I am a married man in my early 50’s been married for 27 years this coming July and I and my wife we were both 25 and 26 years of age when we got married.
It is a mixed marriage, we met when she was on holiday “Yes, it is a holiday romance”.
I love her and I’ve always had, we have built so much for ourselves from zero to hero worked hard but achieved.
We have two beautiful kids (young adults) daughter 21 and son 17 I love them to bits.
I don’t want to throw all this away, but I am “unhappy in my marriage but only for sexually”. I am a fit guy with “dad bod”, I go to gym every day running and lifting weights but not retired yet LoL 😊.
Now my question is this. I have high sex drive my wife has low sex drive and this always been like this. I thought if I can get it once a week or every other week, I can live with that but unfortunately that doesn’t happen at all either.
I never put pressure on her and always attempted to talk to her and I am desperate for intimacy, and I am missing that closeness. I am getting frustrated every day, when I try to discuss this issue with her, she is always saying it’s her, not me. (Under normal circumstances, I will think what she is trying to say is, SHE CAN’T STAND OF ME). I am now convinced perhaps she is just saying this to make me feel good.
She thinks I am not trying, perhaps she is right I am not trying it anymore because I don’t want to face the rejections again, it is soul destroying I’ve always been open minded about sex and would like to talk about it, but she never talks about it when I asked.
Over the years I’ve been pushed away my sexual advances.
I’ve eventually, I gave up and stopped trying in the past years or so now I don’t want to face the resentment again it is soul destroying
Frustrating part is that I’ve always felt she have sex with me as if it’s my treat, it is so rare, I cannot remember when last time we have had sex.
I’ve tried four or five times to end our relationship throughout the years, because of this she always cries upset about it.
I’ve always cave in because I hate seeing her upset when we live in the same house, I don’t have anyone/friends in UK to move out.
During that time she will start make amendments I always think maybe this time it will be better when we decide to stay together after a short period of time things goes back to how it was.
Recently it was my birthday, I thought she will attempt to do something special despite asking what I want for my birthday, I made hint that BJ or sex would be nice. However, that did happen and disappointed in me.
Also, there is other thing that always bother me, every time I leave of work and or back home when I try to kiss her, she always gives me her chicks never to lips. I’ve asked her about it as usual she says again it’s her not me, I’ve asked her to change if she loves me, she will do, she says didn’t realise it bothered me that much. Now she went back to her old habits in the last few weeks, I thought goodbye/welcome home kiss is natural between couples. I am kind of a person “Bootle things up” and eventually I burst out that shocks her and asks me where all these come from. She is good at burying her head in the sand and assumes everything is fine if I don’t mention.

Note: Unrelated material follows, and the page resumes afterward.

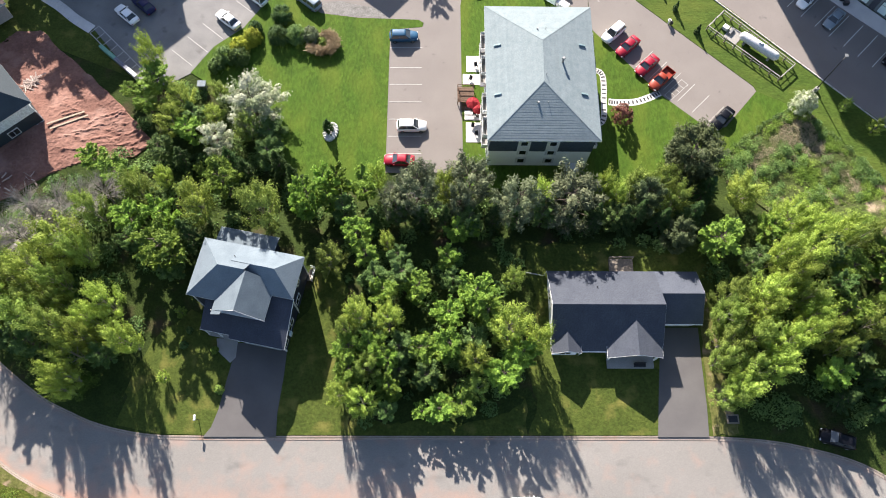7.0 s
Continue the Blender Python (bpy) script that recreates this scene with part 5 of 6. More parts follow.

I am in my tethers; I want to end it and try to go along on my own rest of my life. I know people of my age would be rather that nowadays because hard to meet someone else again. I love her and care about her, but I think I am not in love with her anymore and I think this marriage lingering on for convenience but not for lust or love for both of us.
I know she is suffering from menopause, but this was same in our 30’s and she was like this maybe it got worst since, I've asked her if she was A-Sexual she say she is not.
I know I’ve never been pushy when it comes to sex, and I’ve always given her own space she does what she wants. Likewise, I do what I want we don’t live in each other’s pocket and we both enjoy gym and exercise classes.
I’ve never worked weekends, so our weekends are free, we always go for long walks late breakfasts and/or for drink after walk etc. I try to make her feel better in anyway I can like booking massage for her or giving her a massage even then no sex, but I cannot do anything for her menopause so she has to ride along herself.
Now I am sure there are people Man or Women in the same situation, what would be your advice, I particular like advice from ladies on this.